Directive: Copy out the listing that follows exactly, dropping every picture.

Collected material:
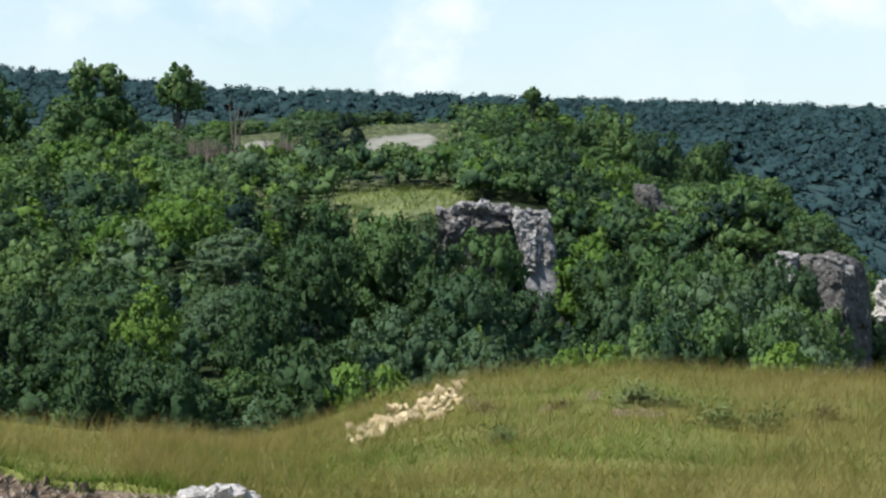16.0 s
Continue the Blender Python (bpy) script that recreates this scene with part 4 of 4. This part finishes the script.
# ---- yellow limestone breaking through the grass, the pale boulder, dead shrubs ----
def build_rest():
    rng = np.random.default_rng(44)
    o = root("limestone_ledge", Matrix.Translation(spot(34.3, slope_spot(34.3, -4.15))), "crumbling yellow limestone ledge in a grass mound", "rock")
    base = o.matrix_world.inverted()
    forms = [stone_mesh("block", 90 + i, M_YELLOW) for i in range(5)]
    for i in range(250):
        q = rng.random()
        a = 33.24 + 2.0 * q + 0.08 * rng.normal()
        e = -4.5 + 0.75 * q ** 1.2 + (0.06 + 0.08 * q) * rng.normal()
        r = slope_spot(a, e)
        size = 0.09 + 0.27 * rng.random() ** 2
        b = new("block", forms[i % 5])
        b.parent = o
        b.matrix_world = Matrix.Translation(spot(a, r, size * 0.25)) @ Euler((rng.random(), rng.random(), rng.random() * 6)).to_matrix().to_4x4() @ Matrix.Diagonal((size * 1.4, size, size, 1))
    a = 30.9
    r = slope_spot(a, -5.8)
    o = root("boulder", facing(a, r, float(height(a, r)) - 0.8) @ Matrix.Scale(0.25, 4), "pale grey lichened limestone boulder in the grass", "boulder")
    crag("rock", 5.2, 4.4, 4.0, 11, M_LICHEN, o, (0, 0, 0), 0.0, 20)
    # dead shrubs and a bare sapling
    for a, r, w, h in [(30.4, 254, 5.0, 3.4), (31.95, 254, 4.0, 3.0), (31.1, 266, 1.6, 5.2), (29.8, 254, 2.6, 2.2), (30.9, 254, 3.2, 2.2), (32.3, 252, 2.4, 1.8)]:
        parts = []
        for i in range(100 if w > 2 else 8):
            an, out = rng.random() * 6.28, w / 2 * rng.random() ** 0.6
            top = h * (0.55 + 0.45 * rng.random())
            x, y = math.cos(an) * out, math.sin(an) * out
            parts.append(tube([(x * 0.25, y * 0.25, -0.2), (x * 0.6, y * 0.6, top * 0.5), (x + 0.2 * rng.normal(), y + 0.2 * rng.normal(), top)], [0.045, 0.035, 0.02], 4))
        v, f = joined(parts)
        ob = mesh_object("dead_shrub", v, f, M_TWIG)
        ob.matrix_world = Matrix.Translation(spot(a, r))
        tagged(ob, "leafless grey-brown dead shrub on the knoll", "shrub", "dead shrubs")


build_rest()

Solution below:
16.0 s
Continue the Blender Python (bpy) script that recreates this scene with part 4 of 4. This part finishes the script.
# ---- yellow limestone breaking through the grass, the pale boulder, dead shrubs ----
def build_rest():
    rng = np.random.default_rng(44)
    o = root("limestone_ledge", Matrix.Translation(spot(34.3, slope_spot(34.3, -4.15))), "crumbling yellow limestone ledge in a grass mound", "rock")
    base = o.matrix_world.inverted()
    forms = [stone_mesh("block", 90 + i, M_YELLOW) for i in range(5)]
    for i in range(250):
        q = rng.random()
        a = 33.24 + 2.0 * q + 0.08 * rng.normal()
        e = -4.5 + 0.75 * q ** 1.2 + (0.06 + 0.08 * q) * rng.normal()
        r = slope_spot(a, e)
        size = 0.09 + 0.27 * rng.random() ** 2
        b = new("block", forms[i % 5])
        b.parent = o
        b.matrix_world = Matrix.Translation(spot(a, r, size * 0.25)) @ Euler((rng.random(), rng.random(), rng.random() * 6)).to_matrix().to_4x4() @ Matrix.Diagonal((size * 1.4, size, size, 1))
    a = 30.9
    r = slope_spot(a, -5.8)
    o = root("boulder", facing(a, r, float(height(a, r)) - 0.8) @ Matrix.Scale(0.25, 4), "pale grey lichened limestone boulder in the grass", "boulder")
    crag("rock", 5.2, 4.4, 4.0, 11, M_LICHEN, o, (0, 0, 0), 0.0, 20)
    # dead shrubs and a bare sapling
    for a, r, w, h in [(30.4, 254, 5.0, 3.4), (31.95, 254, 4.0, 3.0), (31.1, 266, 1.6, 5.2), (29.8, 254, 2.6, 2.2), (30.9, 254, 3.2, 2.2), (32.3, 252, 2.4, 1.8)]:
        parts = []
        for i in range(100 if w > 2 else 8):
            an, out = rng.random() * 6.28, w / 2 * rng.random() ** 0.6
            top = h * (0.55 + 0.45 * rng.random())
            x, y = math.cos(an) * out, math.sin(an) * out
            parts.append(tube([(x * 0.25, y * 0.25, -0.2), (x * 0.6, y * 0.6, top * 0.5), (x + 0.2 * rng.normal(), y + 0.2 * rng.normal(), top)], [0.045, 0.035, 0.02], 4))
        v, f = joined(parts)
        ob = mesh_object("dead_shrub", v, f, M_TWIG)
        ob.matrix_world = Matrix.Translation(spot(a, r))
        tagged(ob, "leafless grey-brown dead shrub on the knoll", "shrub", "dead shrubs")


build_rest()